Richard Schroeder uses events in Tanzania as a case study to analyze the economic, political and social dynamics triggered across the Africa continent by the end of the apartheid era in South Africa in 1994. The study stems from the author’s visits to Tanzania over a span of fifteen years (1995-2011). Schroeder is Associate Professor of Geography at Rutgers University and founding director of the Rutgers University Centre of African Studies.
Schroeder begins his account by a historic perspective of the two countries with particular focus on the lead role played by Mwalimu Julius Nyerere through the Frontline States alliance during the struggle to liberate the Southern African countries. It is suggested that Tanzania expected a preferential relationship with post-apartheid South Africa. However, Schroeder develops a very clear message regarding the domination of ‘white’ South Africans over Tanzanians during their post-apartheid migration (labelled as ‘invasion’) throughout the continent.
Schroeder uses carefully selected interviews, newspapers and other references to build an argument of inconceivable economic, political, cultural and racial distress to Tanzania as a result of ‘white’ South African financial and human resources ‘invasion’ and the associated state relations. South African investments are declared to have infiltrated every sector of Tanzania’s economy -manufacturing, agriculture, telecommunications, mining, banking, energy, construction, health, insurance, tourism, transportation, retail – possibly with education the only exception. The country is looted of its natural resources and deprived of its taxes, with apparently high economic profits earned by the South African corporations.
‘White’ South Africans in Tanzania are reportedly leading high-lives in upper echelon suburbs of Tanzanian cities, consuming South African-sourced imports, socialising in de facto all-white spaces, and with some embarking on daily air commutes from their city homes to their remote mining site offices. The scenario is of modern apartheid in Tanzania as the native African Tanzanians are described as still suffering from the complexes of being at the lowest-rung of the racial ladder established during the colonial era. They are racially abused, desolate and deciding to succumb to lamentation. They are the nice lot, at times lazy and lacking business acumen. They are not the ‘aggressive, angry, chipon-the-shoulder type of people’ like their South African ‘black’ counterparts.

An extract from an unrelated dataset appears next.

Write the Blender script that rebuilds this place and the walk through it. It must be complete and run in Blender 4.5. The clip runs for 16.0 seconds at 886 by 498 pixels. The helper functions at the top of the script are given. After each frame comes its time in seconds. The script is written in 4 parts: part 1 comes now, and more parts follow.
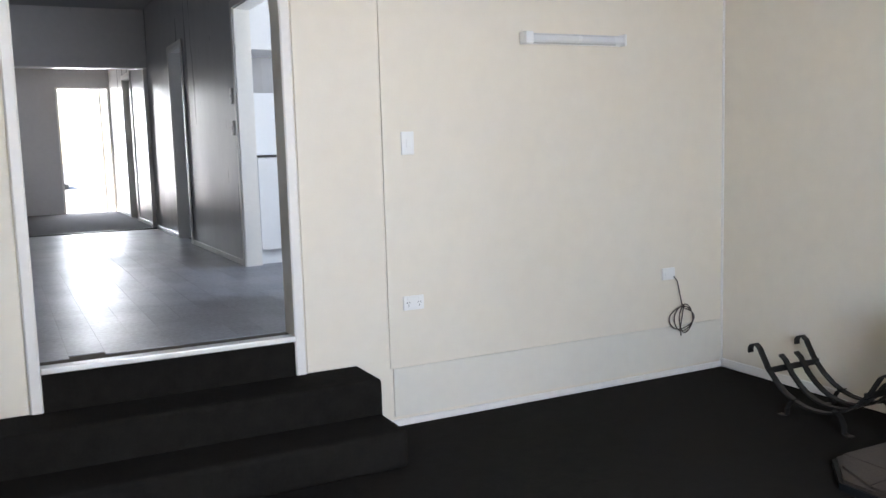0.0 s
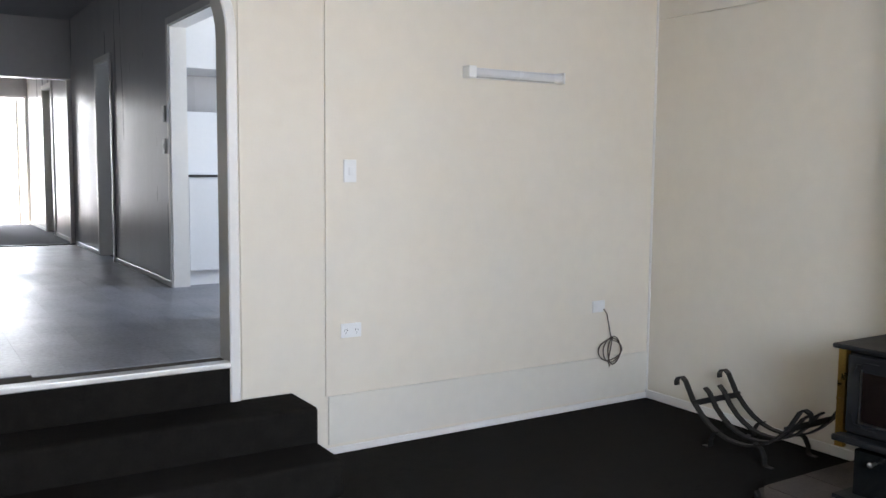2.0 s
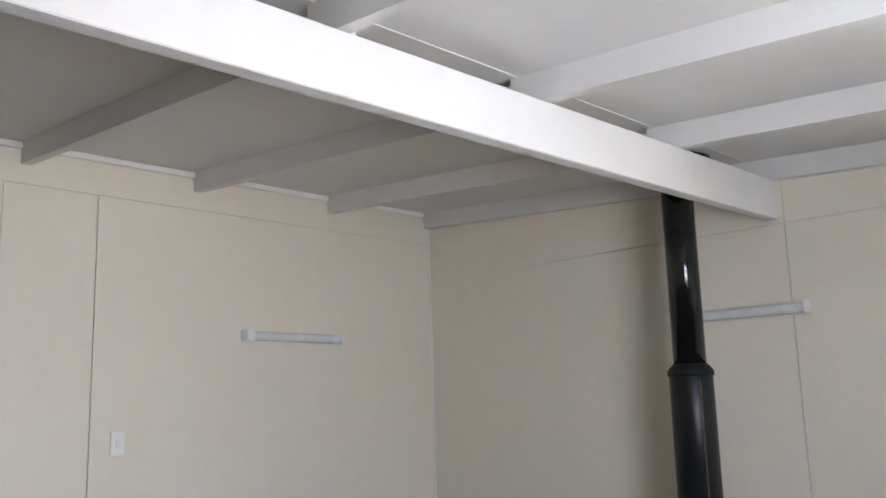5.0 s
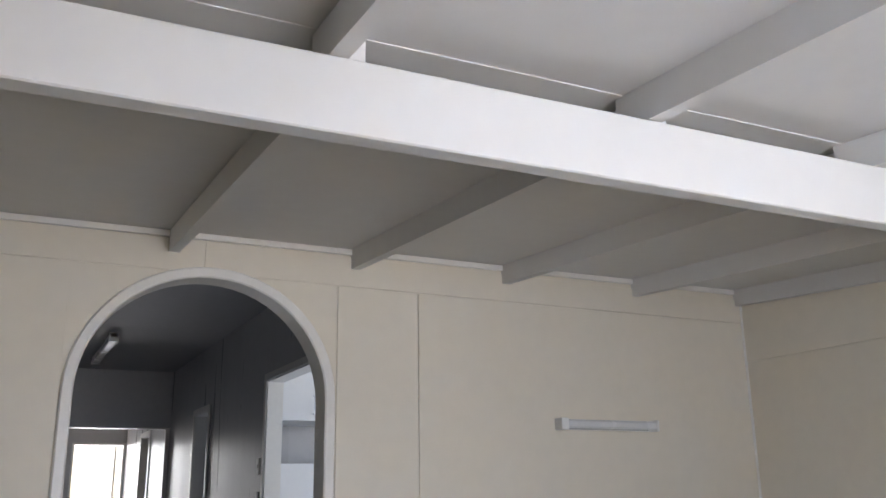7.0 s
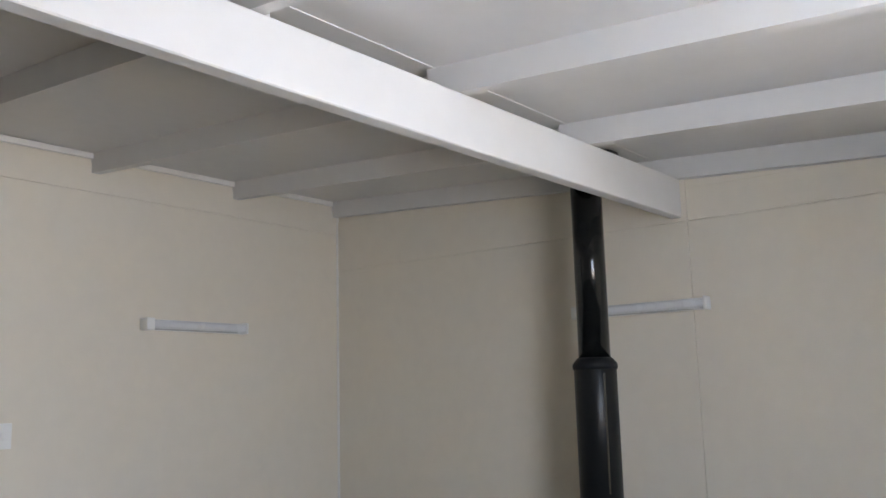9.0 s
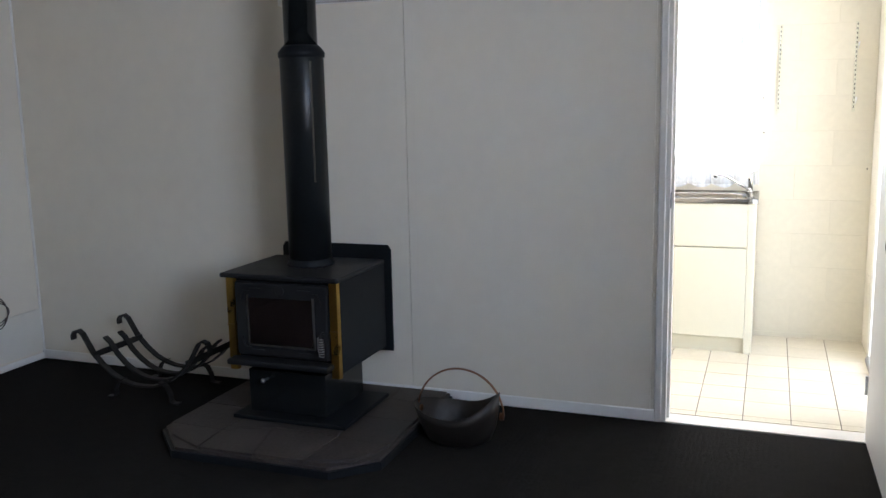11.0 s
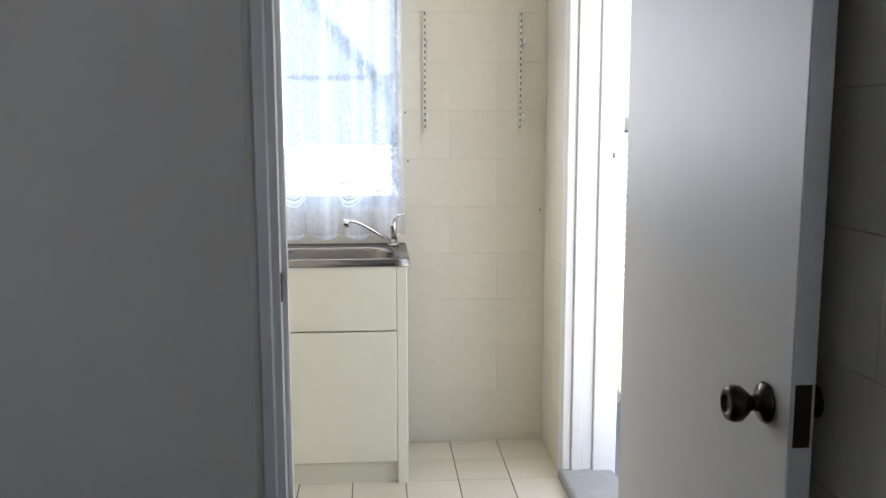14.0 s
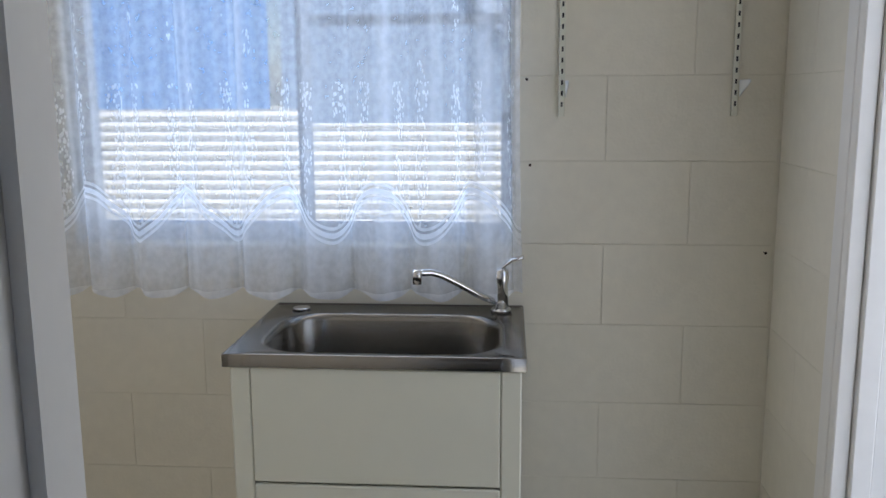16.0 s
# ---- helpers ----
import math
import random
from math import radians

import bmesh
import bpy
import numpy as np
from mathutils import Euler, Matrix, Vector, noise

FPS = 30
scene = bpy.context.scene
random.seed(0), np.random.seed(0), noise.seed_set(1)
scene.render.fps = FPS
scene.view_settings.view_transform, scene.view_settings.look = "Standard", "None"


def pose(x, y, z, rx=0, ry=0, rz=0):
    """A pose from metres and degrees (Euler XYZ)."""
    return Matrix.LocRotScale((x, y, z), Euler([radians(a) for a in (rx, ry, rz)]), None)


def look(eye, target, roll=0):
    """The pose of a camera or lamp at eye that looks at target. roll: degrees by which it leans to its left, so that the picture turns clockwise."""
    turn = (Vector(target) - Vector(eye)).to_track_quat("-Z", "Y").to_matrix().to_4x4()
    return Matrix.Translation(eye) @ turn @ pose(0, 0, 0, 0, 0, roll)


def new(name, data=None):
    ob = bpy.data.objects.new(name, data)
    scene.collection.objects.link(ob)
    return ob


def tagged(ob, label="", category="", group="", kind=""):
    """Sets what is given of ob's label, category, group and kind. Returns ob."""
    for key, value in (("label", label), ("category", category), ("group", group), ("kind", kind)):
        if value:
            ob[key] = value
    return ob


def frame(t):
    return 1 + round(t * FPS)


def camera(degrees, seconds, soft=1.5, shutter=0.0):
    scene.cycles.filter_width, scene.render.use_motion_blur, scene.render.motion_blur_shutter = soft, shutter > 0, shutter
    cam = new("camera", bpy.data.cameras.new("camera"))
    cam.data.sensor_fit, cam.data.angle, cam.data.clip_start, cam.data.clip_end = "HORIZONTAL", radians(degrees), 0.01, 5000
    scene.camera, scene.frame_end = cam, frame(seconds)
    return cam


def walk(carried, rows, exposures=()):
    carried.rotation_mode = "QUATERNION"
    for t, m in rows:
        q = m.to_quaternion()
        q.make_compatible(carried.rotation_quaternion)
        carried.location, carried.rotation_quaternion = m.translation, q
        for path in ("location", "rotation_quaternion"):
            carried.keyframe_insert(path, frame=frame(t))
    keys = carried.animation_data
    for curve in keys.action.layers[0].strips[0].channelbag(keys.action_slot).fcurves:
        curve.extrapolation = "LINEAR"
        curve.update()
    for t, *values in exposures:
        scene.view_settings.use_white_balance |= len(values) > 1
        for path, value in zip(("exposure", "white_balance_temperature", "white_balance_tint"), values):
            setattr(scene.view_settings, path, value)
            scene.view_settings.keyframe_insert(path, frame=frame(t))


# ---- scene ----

Being an African Tanzanian who has lived in the country through this post-apartheid period, the themes that Schroeder raises are without a doubt highly relevant for discussion. However, I find his narrative the least useful contribution to my country moving forward. Generally, de facto all–white spaces in Tanzania, if any, do not deserve mention in a piece of literature whose alternative interpretation could have been far more beneficial to Tanzania.
As I read the book, I kept referring to a set of objective questions. First, why did things play-out the way they did, supposedly so unfairly, to Tanzania? Second, did Tanzania do anything right during all this? On the first, Schroeder raises the relative conditions of the two countries during the period in fragments in various parts of the book and without due emphasis, probably to maintain his strand of ‘South Africa–over–Africa’ argument. Trying to find the second was a disappointment.
During the period studied, Tanzania has implemented a series of socio-economic and political liberalisation policies which started from the second phase government of President Ali Mwinyi (1985–1995) through to the third phase government of President Benjamin Mkapa. Arguably economic liberalisation and privatisation took a centre stage in the latter phase. As a matter of fact, it had to. To make it investable Tanzania opted for total compliance to international community directives, whether willingly or under pressure. It also laid out an array of incentives for investment, which included long tax holidays and a low share of proceeds for the state.
With the end of apartheid being coincidental with onset of these economic reforms, Tanzania’s first diplomatic mission to South Africa had a clear assignment, arguably with the blessing of Mwalimu, to market the country and beckon investment. Evidently that happened, and the Tanzanian government fully embraced the ‘invading’ South African investment. Expectedly the capital had to be either ‘white’ native South African or western, routed through South Africa; a blend of ‘black’ emerged with time as a result of South African Black Economic Empowerment.
It may be concluded that three important omissions by the Tanzanian government did result to the outcomes drawn out by Schroeder’s story (i) there wasn’t the necessary preparation of its own people for the business and economic liberalisation policy changes that were in process; (ii) a lack of close monitoring of the benefits to the country that resulted from the foreign investments; and
(iii) a very low sense of urgency, unexpected in fast–moving free market economies. Whether this is due to lack of recognition by the government, or simply not doing the needful, is uncertain. Without clear mechanisms to address these issues, we may have to get used to reading similar accounts of other investment ‘invasions’ in Tanzania- and potentially other African states.
It should be clear that the South African capital migration has not been an entirely miserable case for Tanzania. Several initially entirely state-owned companies have been turned around in a beneficial manner to the Tanzanian people in the process, and to which Schroeder gives some brief recognition. The Tanzanian government has been able to part ways in time with South African aviation and energy utility ‘investments’ which clearly failed. The ‘visa debacle’ highlighted by Schroeder is seemingly easing as South African entry requirements for Tanzanians are being relaxed. Finally, the Tanzanian government has shown intent to avert from prevailing non-beneficial foreign investments contracts.
Siya Paul Riomoy
Siya Paul Rimoy is a civil engineer serving the Tanzania community on multiple fronts of academia, research and advisory through affiliation to the University of Dar es Salaam and Industry.